## TASK DESCRIPTION
Leave the pictures out, and retype all of the material exactly as written.

## DATA EXCERPT
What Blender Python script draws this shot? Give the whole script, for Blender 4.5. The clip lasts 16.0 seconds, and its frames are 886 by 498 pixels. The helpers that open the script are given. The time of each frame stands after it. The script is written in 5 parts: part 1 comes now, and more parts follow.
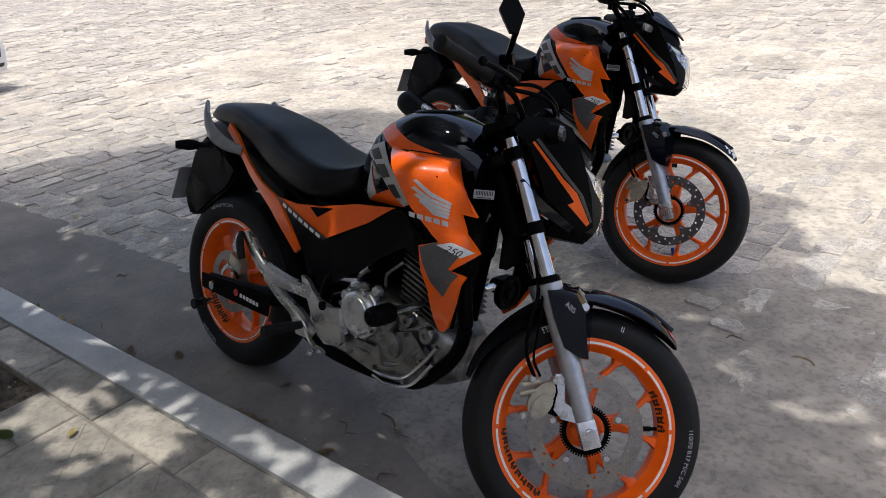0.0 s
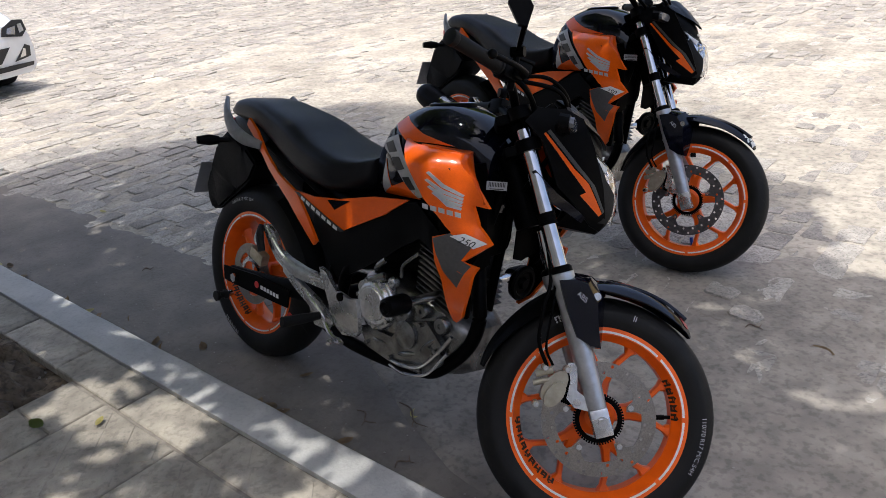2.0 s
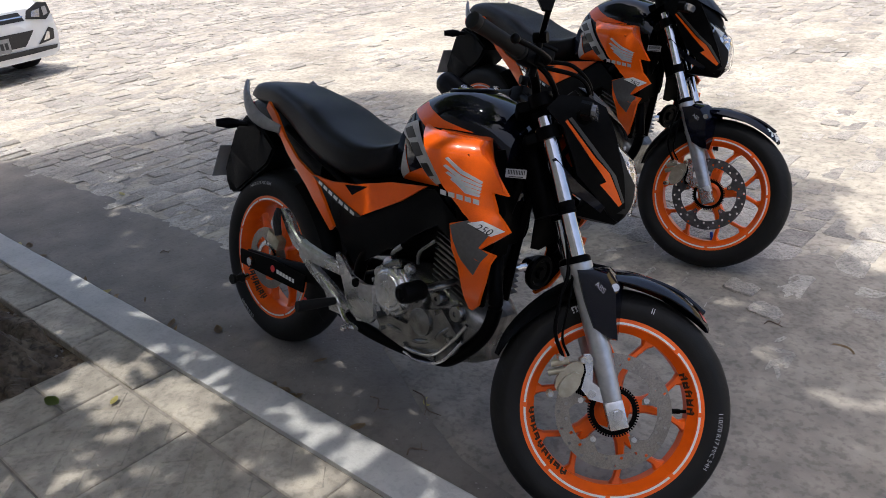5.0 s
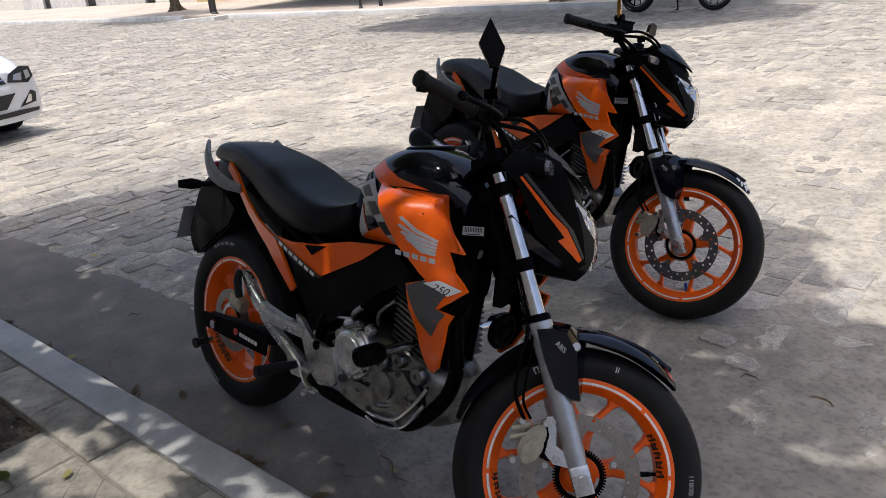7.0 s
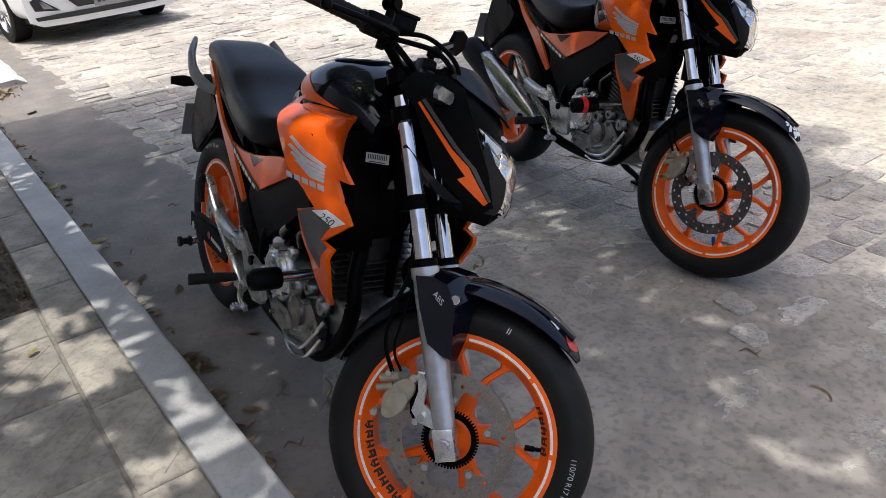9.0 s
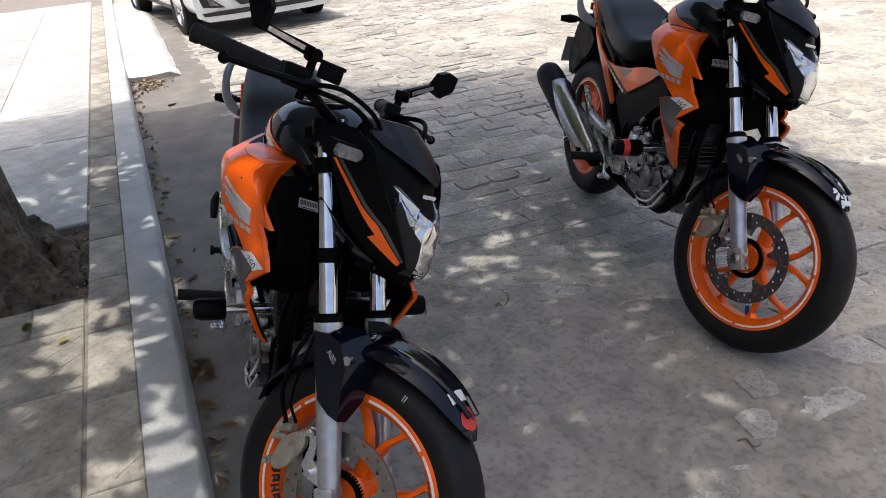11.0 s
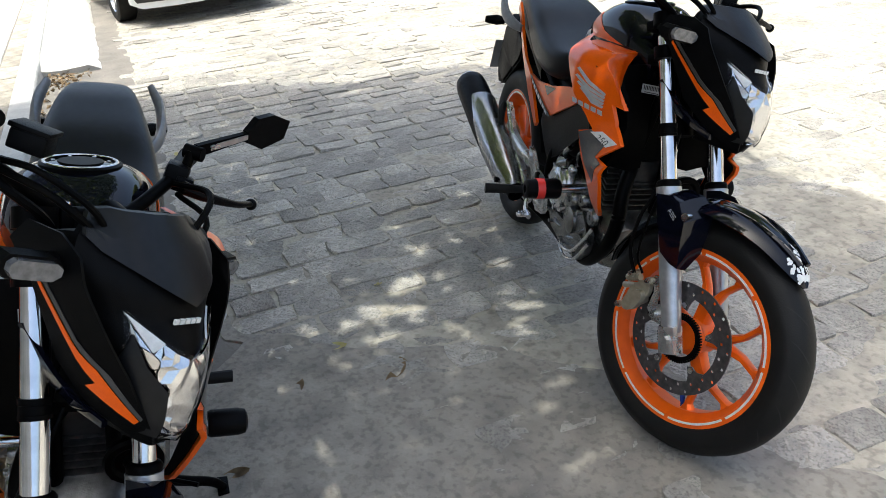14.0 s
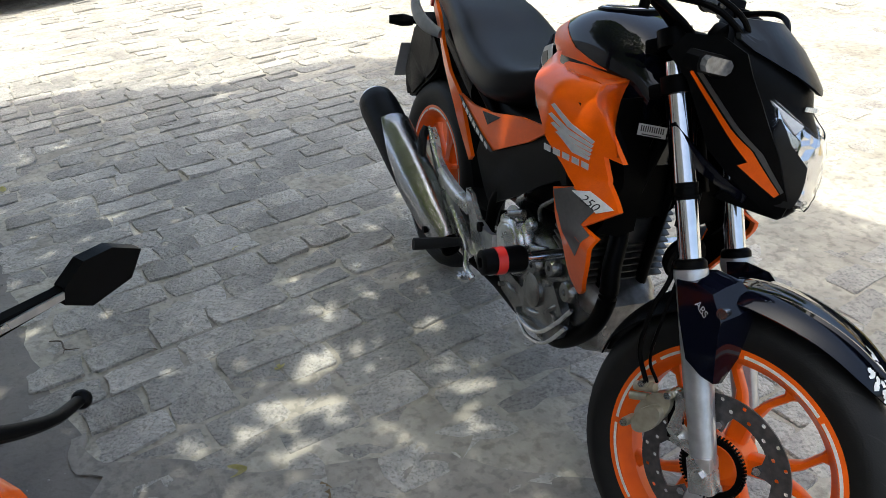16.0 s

## FINAL RESULT
What Blender Python script draws this shot? Give the whole script, for Blender 4.5. The clip lasts 16.0 seconds, and its frames are 886 by 498 pixels. The helpers that open the script are given. The time of each frame stands after it. The script is written in 5 parts: part 1 comes now, and more parts follow.
0.0 s
2.0 s
5.0 s
7.0 s
9.0 s
11.0 s
14.0 s
16.0 s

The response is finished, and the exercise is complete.